DÉCRYPTAGE - Moscou ne parvient pas à imposer l'idée d'un gouvernement de transition aux protagonistes de la crise syrienne.À l'issue d'une rencontre à Moscou avec l'émissaire international pour la Syrie, Lakhdar Brahimi, samedi 29 décembre, le chef de la diplomatie russe Sergueï Lavrov a déclaré que «les chances d'atteindre une solution politique existaient toujours», pour mettre fin à la guerre civile. Dimanche 30 décembre, au Caire, le représentant spécial du secrétaire général des Nations Unies a même annoncé qu'il disposait d'un plan de sortie de crise «acceptable par la communauté internationale».
On ne saurait reprocher à MM. Lavrov et Brahimi d'avoir correctement fait leur travail de diplomates.
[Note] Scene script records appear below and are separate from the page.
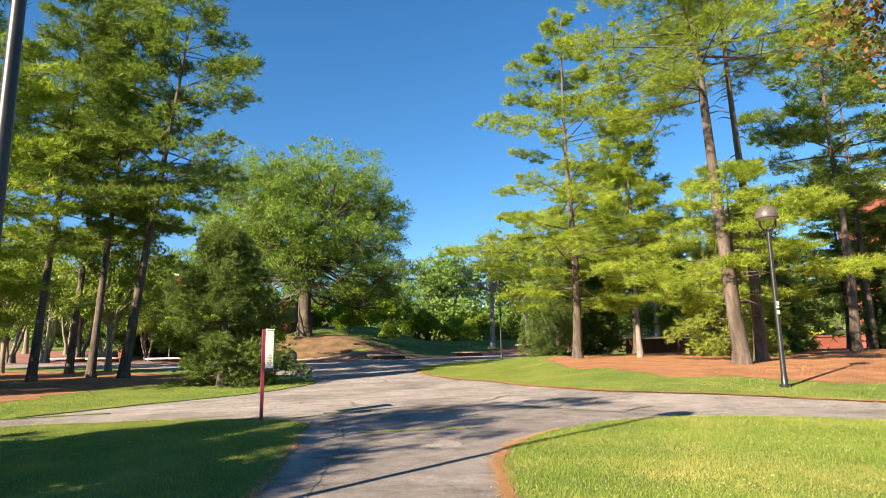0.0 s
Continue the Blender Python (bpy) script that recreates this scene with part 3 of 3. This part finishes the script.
# pines on the left
lean_pine = stand(pine("pine_tree", 21, 25.0, 0.29, 9.0, 6.2, M_NEEDLE_SHADE, M_BARK, (0.115, 0.0), 1.05, 75, 12, 0.4, 0.058, label="tall pine leaning over the verge", shape=0.5), -17.9, 35.5)
tall_pine = stand(pine("pine_tree", 22, 24.0, 0.25, 8.0, 5.4, M_NEEDLE_SHADE, M_BARK, (0.05, 0.0), 0.95, 62, 11, 0.42, 0.062, label="tall slim pine in the shady grove", shape=0.5), -20.3, 36.5)
for x, y, a, s in ((-24.5, 41.5, 60, 1.0), (-21.8, 33.6, 10, 0.95),):
    again(tall_pine, x, y, a, s)
near_pine = stand(pine("pine_tree", 23, 19.0, 0.3, 2.6, 6.0, M_NEEDLE, M_BARK, (0.0, 0.0), 0.85, 90, 12, 0.34, 0.05, label="big pine with drooping light-green boughs", shape=0.6), -19.7, 23.0)
# unseen trees added beside and behind the walk to shade lawn and drive
shade_pine = stand(pine("pine_tree", 25, 12.4, 0.17, 1.6, 3.9, M_NEEDLE_SHADE, M_BARK, (0, 0), 1.05, 46, 11, 0.28, 0.04, label="slender dark pine added unseen beside the footpath lawn for shade", shape=0.55, dead=False), -12.1, 1.0)
again(shade_pine, -12.95, 1.45, 200, 0.9)
again(shade_pine, -13.8, 2.5, 120, 0.82)
again(dense, -15.8, 2.2, 0, 1.0)
again(dense, -12.6, -2.9, 40, 0.8)
again(dense, -18.0, 4.2, 80, 0.75)
again(near_pine, -12.2, -1.6, 110, 0.4)
# out of view on the left, added so their shade darkens the straw bed
for x, y, a in ((-27, 26.5, 30), (-25.5, 19.5, 140), (-31, 33, 250), (-29, 21, 80)):
    again(dense, x, y, a, 1.15)
again(near_pine, -16.8, 0.6, 190, 0.55)
again(dense, -10.5, 3.2, 70, 0.66)
again(dense, -11.2, -0.4, 160, 0.8)

# broadleaf trees
stand(broadleaf("maple_tree", 31, 21.2, 11.8, 3.8, 0.70, M_MAPLE, M_BARKD, 2900, 62, 0.18, 34, "great spreading maple on the mound", 0.84, skirt=16, under=0.35, limb=0.48,
                arms=(((-11.5, -2.5, 7.5), 2.6), ((-9.0, -4.5, 10.5), 3.0), ((-10.5, -1.0, 12.5), 2.8), ((9.5, -3.0, 6.0), 2.8), ((7.0, -5.5, 9.5), 3.2), ((3.0, -7.5, 8.0), 3.0), ((-4.0, -7.0, 11.0), 3.2), ((8.5, 0.0, 14.0), 3.0), ((9.2, -2.0, 4.2), 2.5), ((6.0, -4.0, 4.0), 2.3), ((10.6, 1.5, 6.5), 2.8), ((-7.0, -3.5, 4.8), 2.3), ((4.5, 3.5, 4.2), 2.6), ((7.5, 4.0, 5.0), 2.8))), -14.9, 67)
stand(broadleaf("maple_tree", 32, 17.5, 6.0, 7.5, 0.4, M_LIME, M_BARKD, 650, 44, 0.24, 12, "light-green maple behind the great one", 1.0), -24.5, 75)
dog = stand(broadleaf("dogwood_tree", 33, 6.4, 4.2, 1.6, 0.13, M_LIME, M_BARKD, 300, 44, 0.24, 8, "low light-green spreading tree", 0.7), -23.0, 67.5)
wood_a = stand(broadleaf("woodland_tree", 34, 15.0, 5.6, 4.0, 0.27, M_OLIVE, M_BARKL, 400, 36, 0.27, 14, "leafy green tree on the far lawn", 1.0), 10.2, 77)
wood_b = stand(broadleaf("woodland_tree", 35, 15.0, 6.8, 0.9, 0.3, M_LEAF, M_BARKD, 240, 24, 0.39, 14, "broad woodland tree in the distance", 1.2), -3, 104)
wood_c = stand(broadleaf("woodland_tree", 36, 11.5, 5.0, 2.2, 0.2, M_OLIVE, M_BARKL, 270, 36, 0.25, 10, "bushy several-stemmed tree by the plaza", 1.0, 3), -42, 73)
dead_tree = stand(broadleaf("bare_topped_tree", 37, 16.0, 5.6, 5.0, 0.3, M_LEAF, M_BARKG, 190, 34, 0.26, 14, "half-bare tree with grey dead twigs", 0.8, twigs=14), 6.0, 78.5)
shrub = stand(broadleaf("shrub", 38, 4.2, 3.0, 0.5, 0.08, M_LIME, M_BARKD, 150, 30, 0.32, 8, "rounded light-green shrub on the far lawn", 0.6, category="shrub"), -3.5, 89)
for x, y, a, s in ((18, 83, 60, 0.9), (24, 88, 140, 1.0), (31, 92, 220, 1.05), (-53, 80, 70, 1.0)):
    again(wood_a, x, y, a, s)
for k in range(22):
    x = -105 + k * 10.0 + 3 * math.sin(k * 2.1)
    again(wood_b, x, 112 + 9 * math.sin(k * 1.7) + 0.0008 * x * x, k * 77, 0.75 + 0.45 * math.sin(k * 1.3) ** 2)
for x, y, a, s in ((-48, 70, 50, 1.0), (-47, 79, 110, 1.0), (-36.5, 80, 250, 1.0), (-52, 60, 150, 1.0), (-38.5, 71.5, 40, 0.95), (-42.5, 67.5, 300, 0.92), (-29.3, 73.5, 140, 0.6), (-33.5, 71.3, 220, 0.6)):
    again(wood_c, x, y, a, s)
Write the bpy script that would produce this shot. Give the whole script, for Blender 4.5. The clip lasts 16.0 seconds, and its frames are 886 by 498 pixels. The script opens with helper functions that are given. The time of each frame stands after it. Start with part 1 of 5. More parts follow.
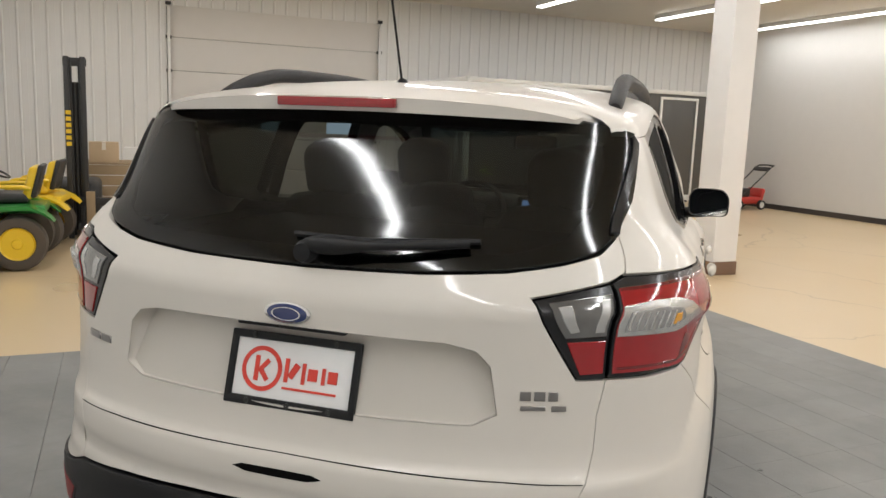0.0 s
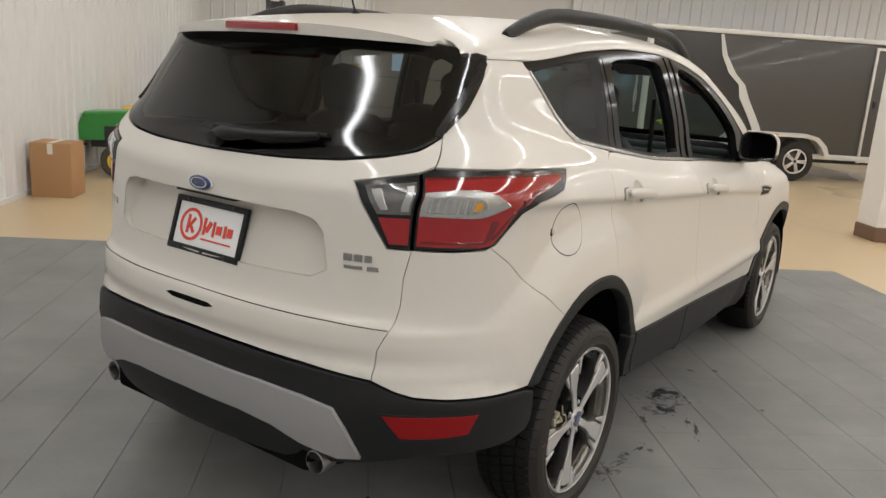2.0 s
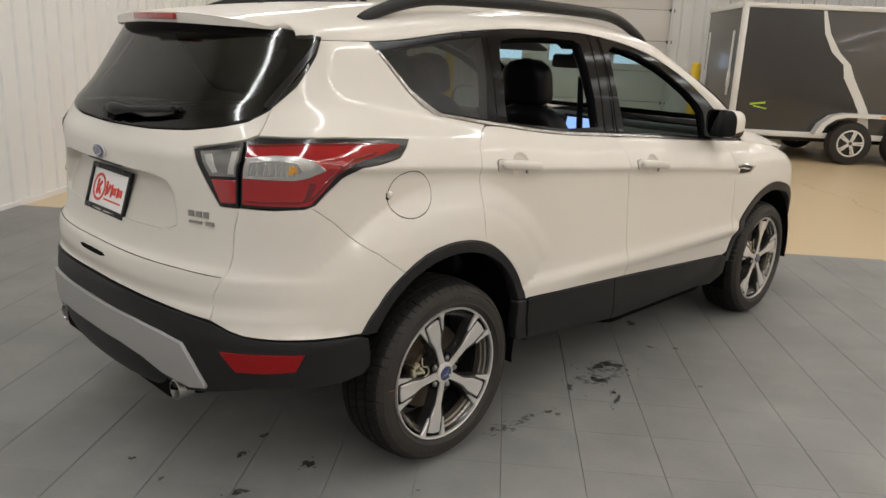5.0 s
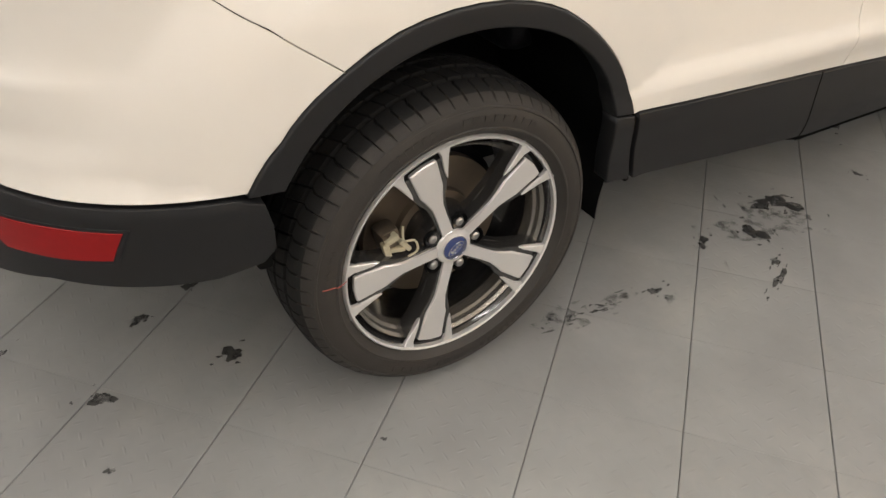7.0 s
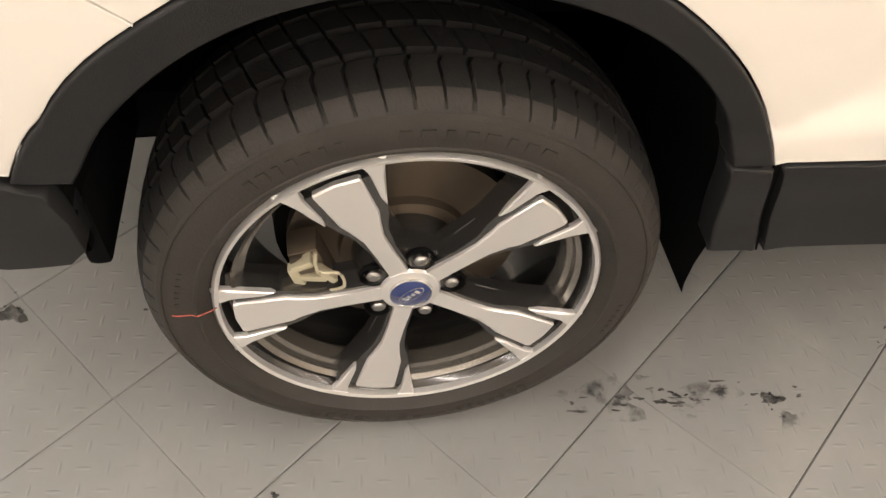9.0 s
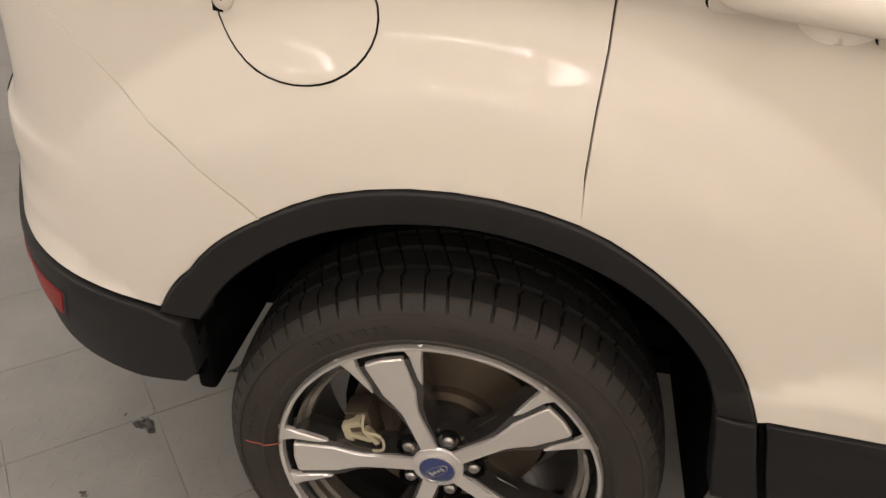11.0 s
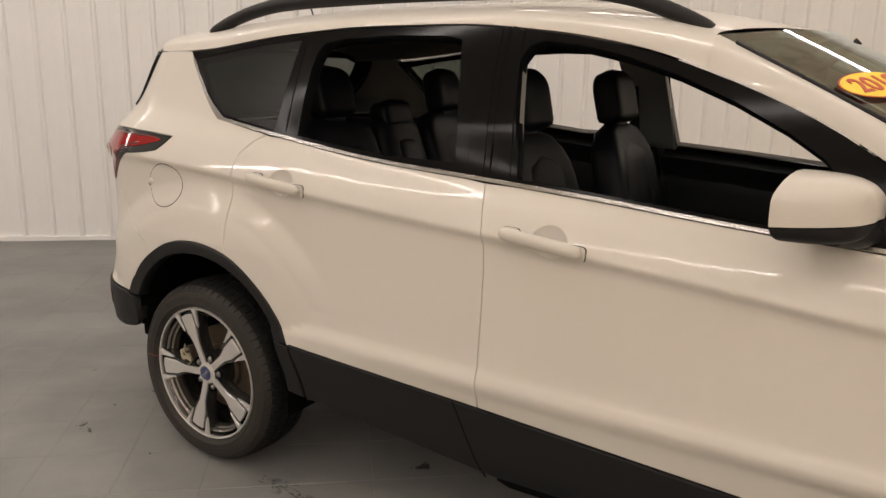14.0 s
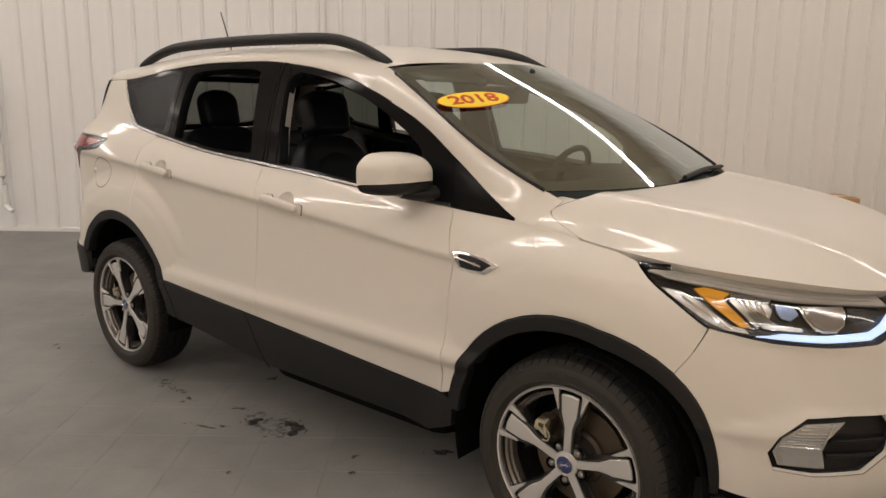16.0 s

Mais ces deux professionnels savent mieux que quiconque que les plus belles constructions politiques en chambre ne résistent jamais bien longtemps aux réalités du terrain, souvent moins rationnelles.
Le scénario idéal, tout le monde le connaît: ce serait le cessez-le-feu, puis le déploiement de Casques bleus pour contrôler son application, puis la constitution d'un gouvernement de transition où toutes les confessions et tendances politiques seraient représentées, puis la proclamation d'une amnistie générale, puis des élections présidentielles sous contrôle international, puis, puis, puis…
Pas d'intérêt à négocierDans l'histoire des guerres contemporaines, le problème de tous ces beaux scénarios genevois c'est qu'ils arrivent toujours trop tard, et qu'ils se heurtent toujours à des intérêts plus puissants que ceux des simples partisans de l'équité et de la paix.
L'arrivée sur la scène syrienne d'un gouvernement de transition supposerait le départ du pouvoir de Bachar el-Assad et de son clan. Tout en semblant le regretter, M. Lavrov a reconnu lui-même qu'il était «impossible» d'obtenir de l'actuel président syrien qu'il quitte Damas de son plein gré.
Il y a deux raisons pour lesquelles Bachar - qui dans sa jeunesse n'a jamais montré le moindre goût pour le pouvoir - n'accepte pas aujourd'hui de l'abandonner. La première est psychologique: il aurait l'impression de trahir son père, de ne pas se montrer à la hauteur des responsabilités que ce dernier avait décidé de lui confier, en 1994, après la mort accidentelle de son frère aîné.
La seconde est politique: comme Bachar, dont les portraits sont affichés jusqu'aux murs des plus petites échoppes, incarne à lui seul le régime, l'effacement de son image provoquerait immédiatement l'effondrement de l'État. C'est en tout cas ce que redoute la partie des Syriens qui soutient toujours le régime, ou qui considère que son maintien est actuellement la moins pire des solutions.
Qui sont-ils ces Syriens, qu'on entend beaucoup moins sur les ondes occidentales ou qatariennes que leurs compatriotes rebelles? Ils viennent des minorités (alaouites, chrétiens, kurdes, druzes, etc.), ainsi que de la bourgeoisie sunnite urbanisée, attachée au maintien de la laïcité syrienne. Sont-ils la minorité, sont-ils la majorité, sont-ils la moitié? Personne n'en sait rien.
M. Lavrov a regretté que la Coalition de l'opposition syrienne - celle-là même qui, constituée à Doha le 11 novembre 2012, a reçu la bénédiction puis la reconnaissance des Occidentaux - n'accepte pas de parler aux Russes, exigeant d'eux des «excuses» préalables.
Cette coalition - dominée par les Frères musulmans - sent que sa victoire est proche. Elle s'estime désormais trop forte pour avoir intérêt à négocier une transition avec Bachar. Elle jouit des finances illimitées du Qatar et de l'Arabie saoudite et elle est déjà reconnue comme le seul représentant légitime du peuple syrien par les puissances occidentales et par l'Égypte. Au demeurant, même si elle était prête à accepter un cessez-le-feu et une forme de transition politique, elle sait très bien qu'elle ne pourrait pas les imposer aux katibas les plus islamistes, lesquelles forment aujourd'hui le fer de lance de toutes les offensives rebelles sérieuses.
Les Russes sont en train de comprendre que, dans un monde arabo-musulman dominé par l'idéologie wahhabite et l'argent fou du pétrole, ils sont devenus des acteurs impuissants. Les Anglais, les Français et les Américains devraient leur dire: «Bienvenue au club!»